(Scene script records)
_____

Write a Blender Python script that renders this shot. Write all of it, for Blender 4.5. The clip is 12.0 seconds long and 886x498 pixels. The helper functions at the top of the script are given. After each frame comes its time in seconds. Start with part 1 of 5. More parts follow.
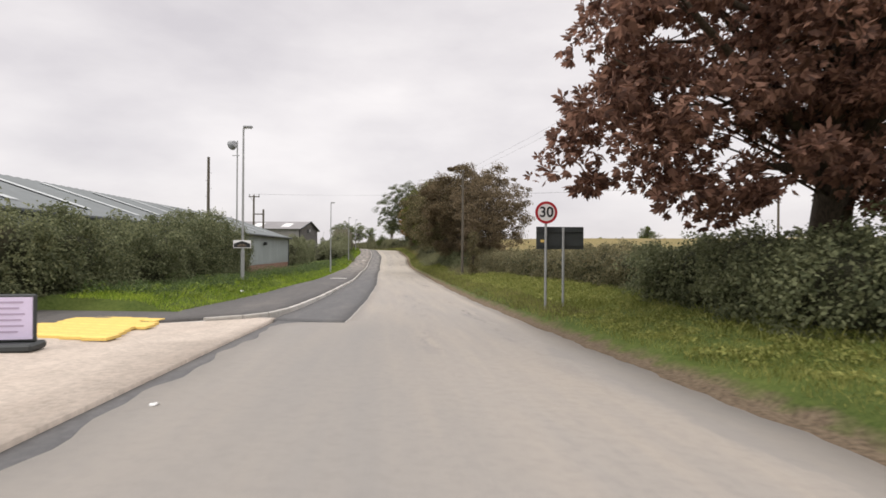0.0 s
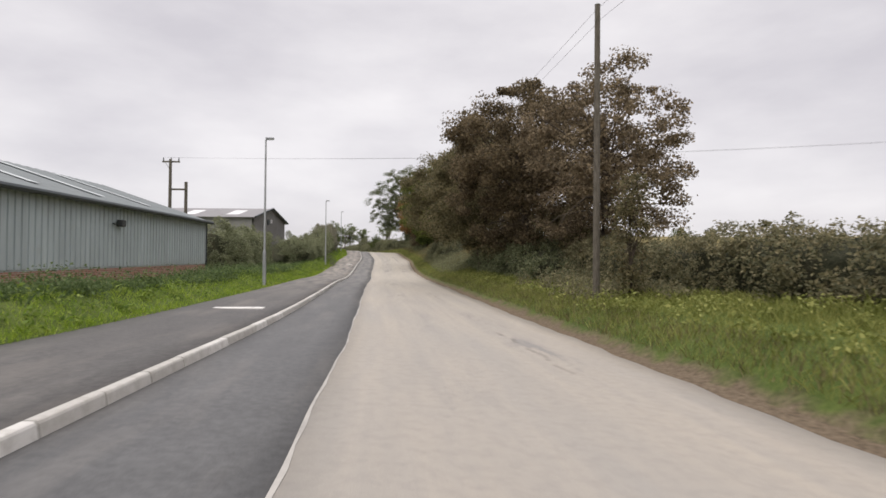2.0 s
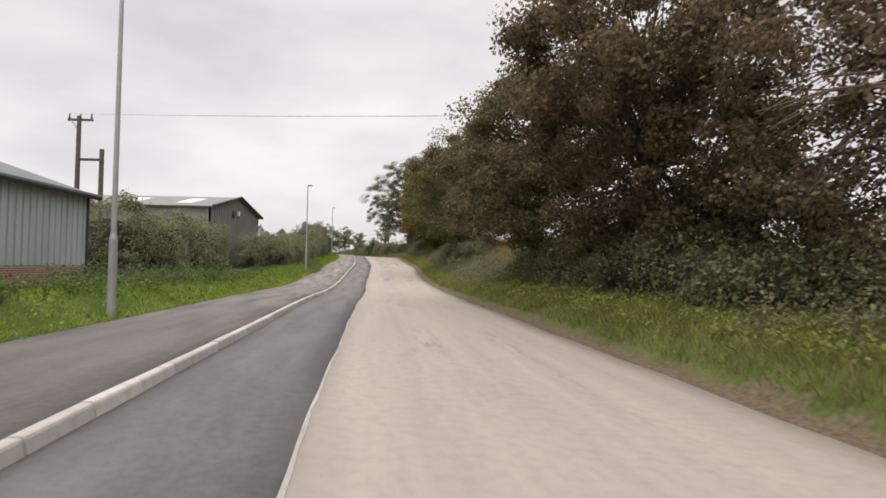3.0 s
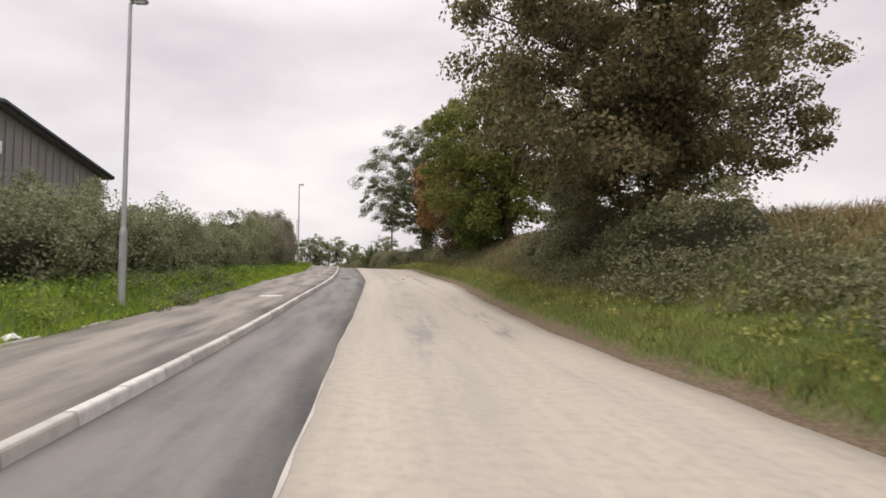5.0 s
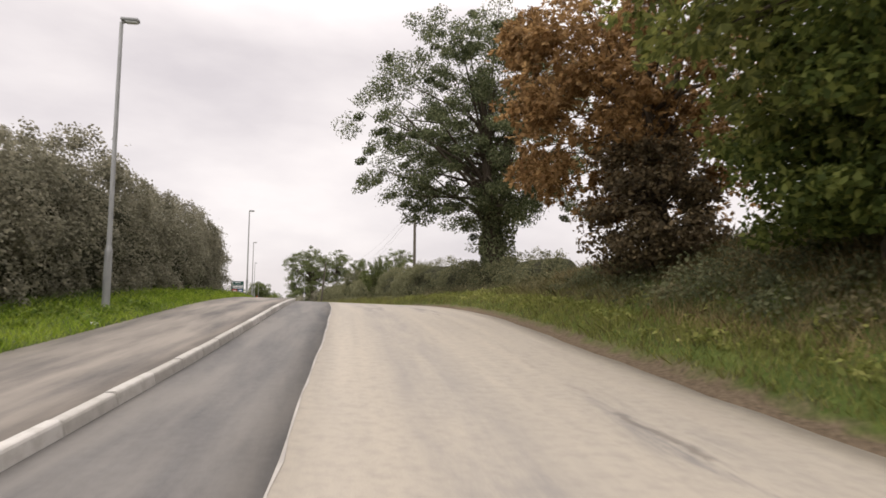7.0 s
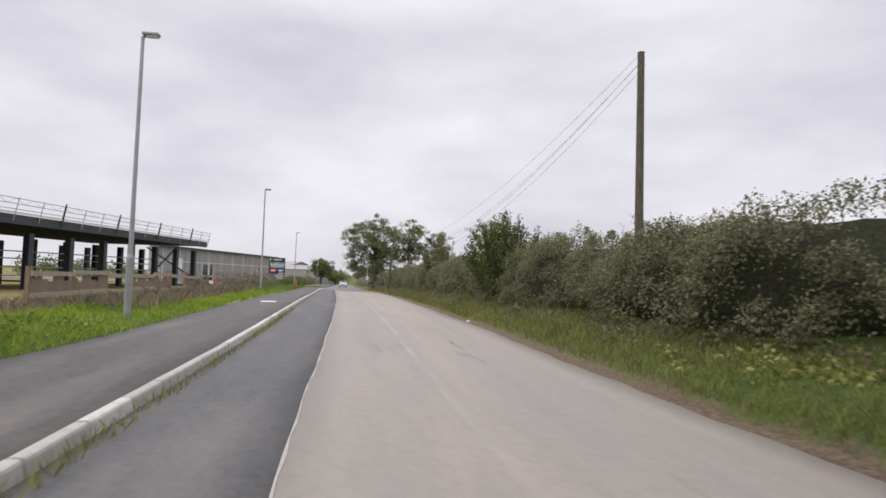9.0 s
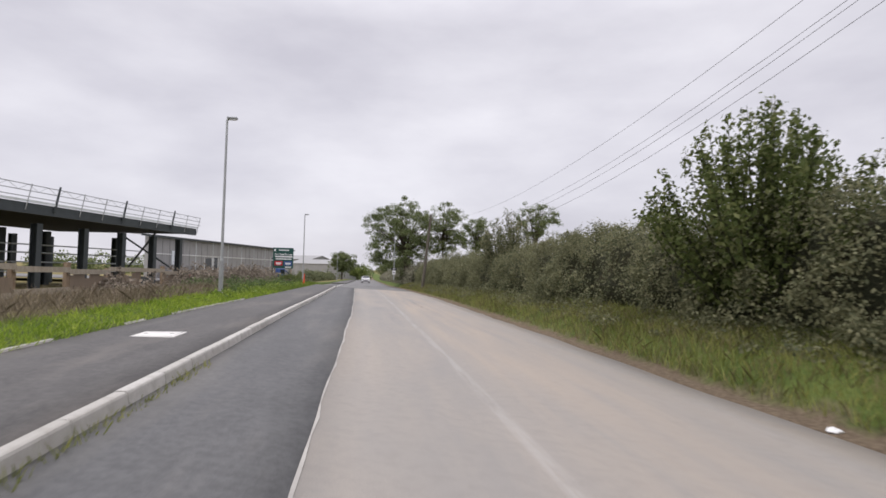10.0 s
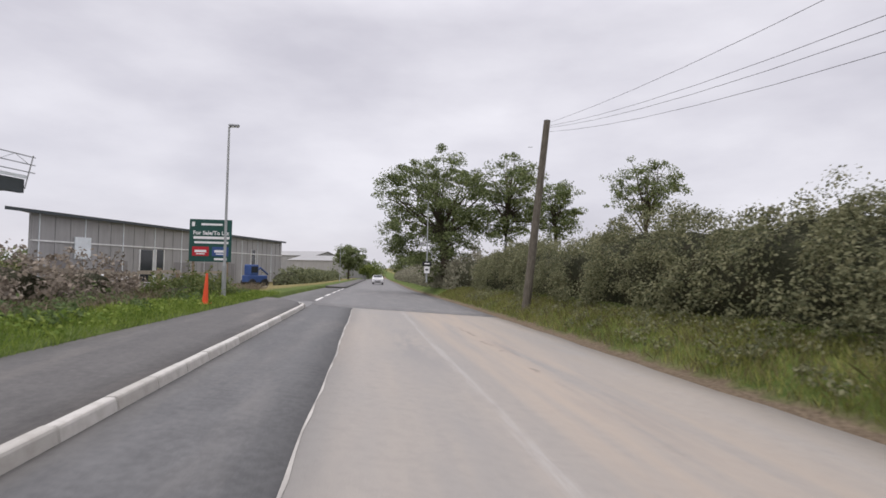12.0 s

_____

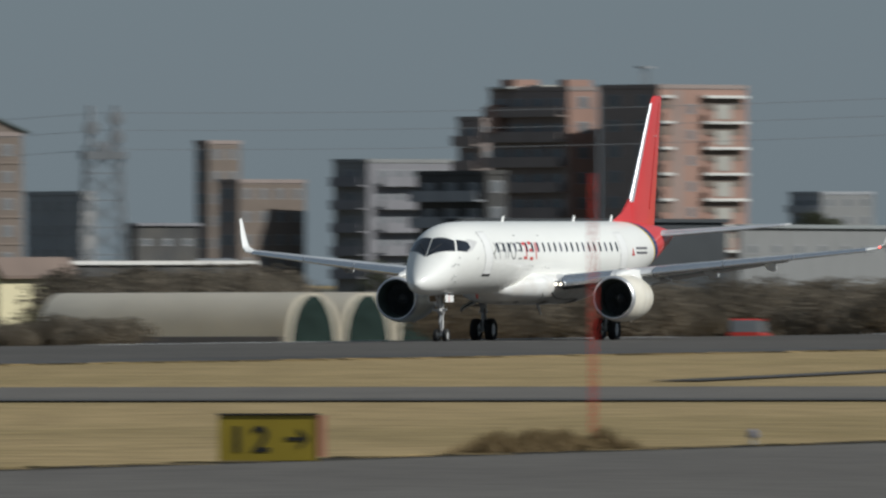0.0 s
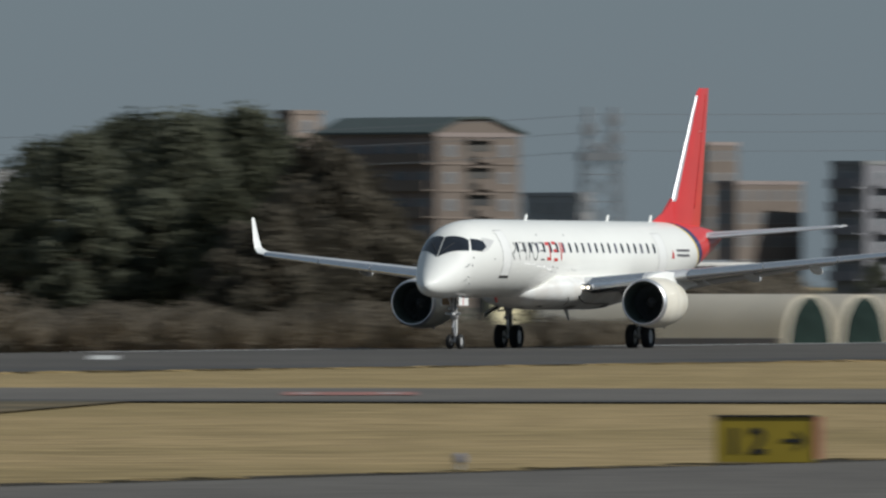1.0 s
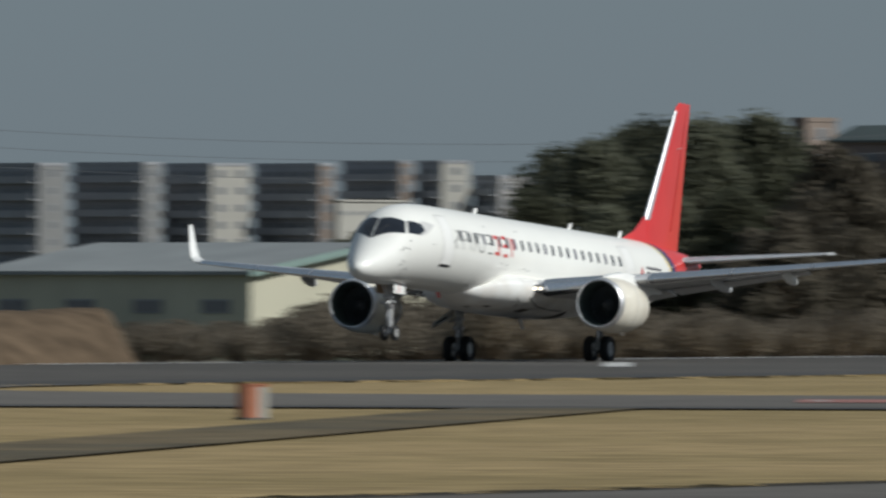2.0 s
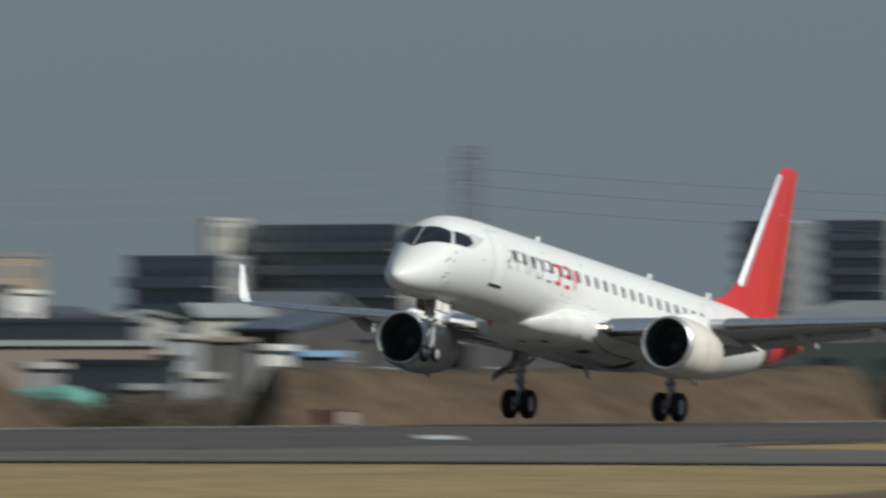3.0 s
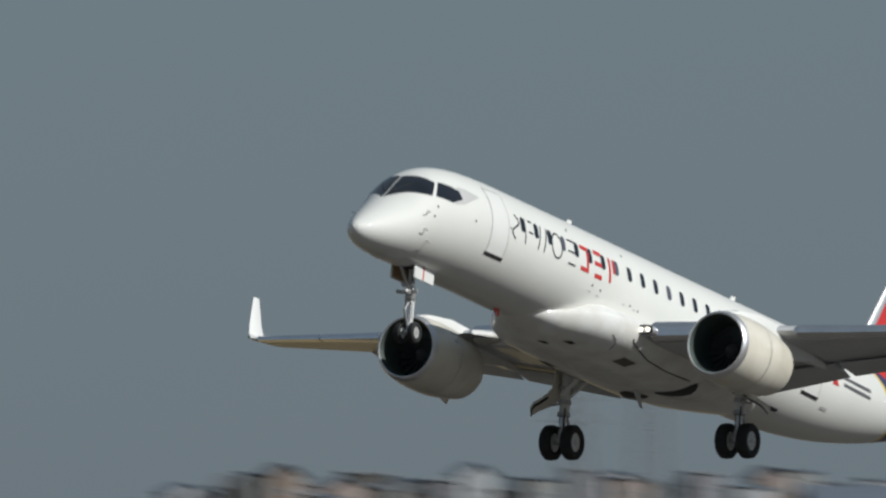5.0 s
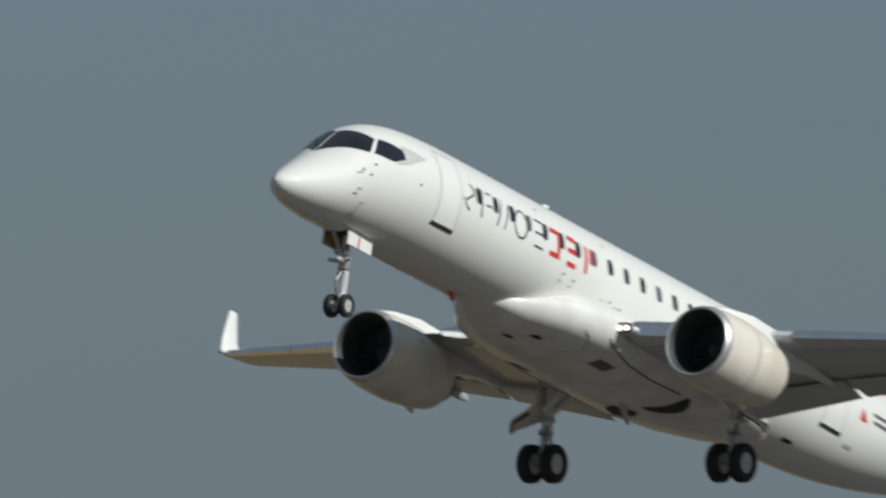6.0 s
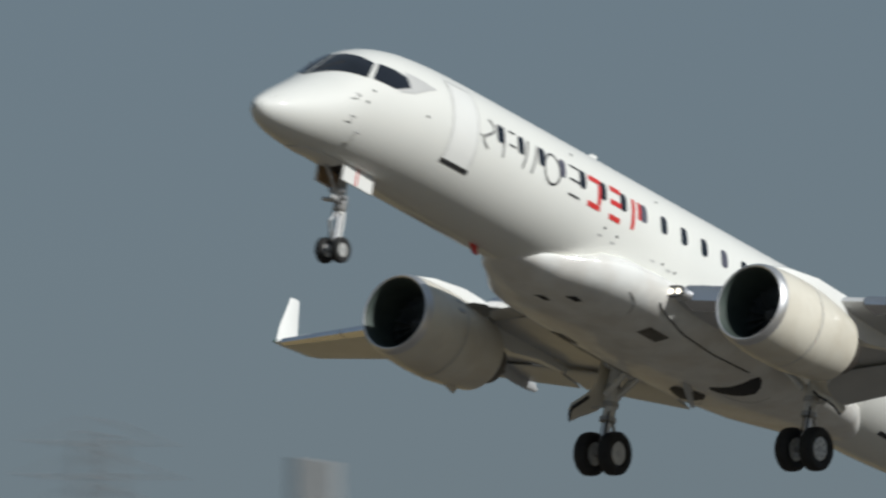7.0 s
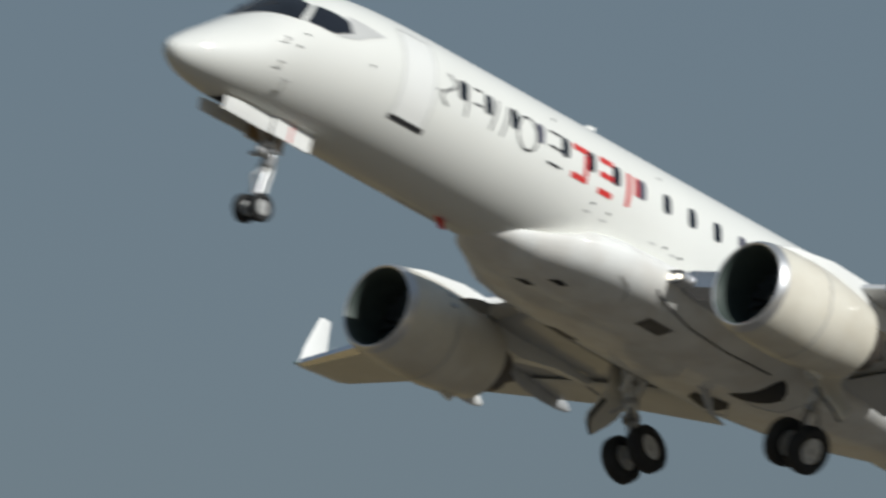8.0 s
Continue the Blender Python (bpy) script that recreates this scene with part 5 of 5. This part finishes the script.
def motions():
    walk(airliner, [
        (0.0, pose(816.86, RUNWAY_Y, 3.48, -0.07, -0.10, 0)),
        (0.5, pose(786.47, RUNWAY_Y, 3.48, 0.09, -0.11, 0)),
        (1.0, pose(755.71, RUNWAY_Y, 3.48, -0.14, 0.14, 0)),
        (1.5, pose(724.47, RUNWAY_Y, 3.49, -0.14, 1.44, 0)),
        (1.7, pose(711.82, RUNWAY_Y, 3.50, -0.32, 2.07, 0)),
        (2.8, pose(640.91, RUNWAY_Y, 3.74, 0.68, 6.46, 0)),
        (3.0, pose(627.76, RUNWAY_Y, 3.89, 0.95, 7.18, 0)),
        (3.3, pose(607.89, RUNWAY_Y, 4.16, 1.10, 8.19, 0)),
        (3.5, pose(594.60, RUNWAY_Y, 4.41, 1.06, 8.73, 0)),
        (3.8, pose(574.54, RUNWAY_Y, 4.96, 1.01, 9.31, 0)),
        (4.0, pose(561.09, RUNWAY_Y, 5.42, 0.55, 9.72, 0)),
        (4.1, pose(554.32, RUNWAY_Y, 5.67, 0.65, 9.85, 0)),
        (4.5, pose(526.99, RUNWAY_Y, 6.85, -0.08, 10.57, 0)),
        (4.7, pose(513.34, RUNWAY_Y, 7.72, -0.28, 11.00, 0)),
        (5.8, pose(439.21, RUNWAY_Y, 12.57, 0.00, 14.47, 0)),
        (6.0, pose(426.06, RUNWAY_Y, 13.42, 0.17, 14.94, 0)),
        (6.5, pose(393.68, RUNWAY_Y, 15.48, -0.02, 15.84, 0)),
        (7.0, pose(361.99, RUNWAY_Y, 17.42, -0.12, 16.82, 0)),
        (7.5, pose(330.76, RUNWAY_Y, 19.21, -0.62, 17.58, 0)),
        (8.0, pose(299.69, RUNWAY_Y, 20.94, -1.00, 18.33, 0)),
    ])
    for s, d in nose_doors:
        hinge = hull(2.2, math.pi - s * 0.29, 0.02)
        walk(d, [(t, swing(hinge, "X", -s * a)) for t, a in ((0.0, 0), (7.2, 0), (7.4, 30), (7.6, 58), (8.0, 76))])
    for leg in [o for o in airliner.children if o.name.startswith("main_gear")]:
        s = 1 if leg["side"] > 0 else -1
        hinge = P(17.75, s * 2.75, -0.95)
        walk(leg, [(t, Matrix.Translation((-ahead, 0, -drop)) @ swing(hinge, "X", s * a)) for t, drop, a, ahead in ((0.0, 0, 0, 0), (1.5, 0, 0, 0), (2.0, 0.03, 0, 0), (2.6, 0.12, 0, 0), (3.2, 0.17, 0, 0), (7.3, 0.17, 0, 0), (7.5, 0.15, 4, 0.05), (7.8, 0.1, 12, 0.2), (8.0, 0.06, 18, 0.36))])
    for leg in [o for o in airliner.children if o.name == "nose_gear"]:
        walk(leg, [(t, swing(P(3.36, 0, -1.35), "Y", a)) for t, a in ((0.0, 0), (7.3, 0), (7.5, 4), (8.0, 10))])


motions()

_____

EXERCISE BRIEF |
In the listing above, locate each line with "Python" and copy it.

RIGHT ANSWER |
Write a Blender Python script that renders this shot. Write all of it, for Blender 4.5. The clip is 12.0 seconds long and 886x498 pixels. The helper functions at the top of the script are given. After each frame comes its time in seconds. Start with part 1 of 5. More parts follow.
Continue the Blender Python (bpy) script that recreates this scene with part 5 of 5. This part finishes the script.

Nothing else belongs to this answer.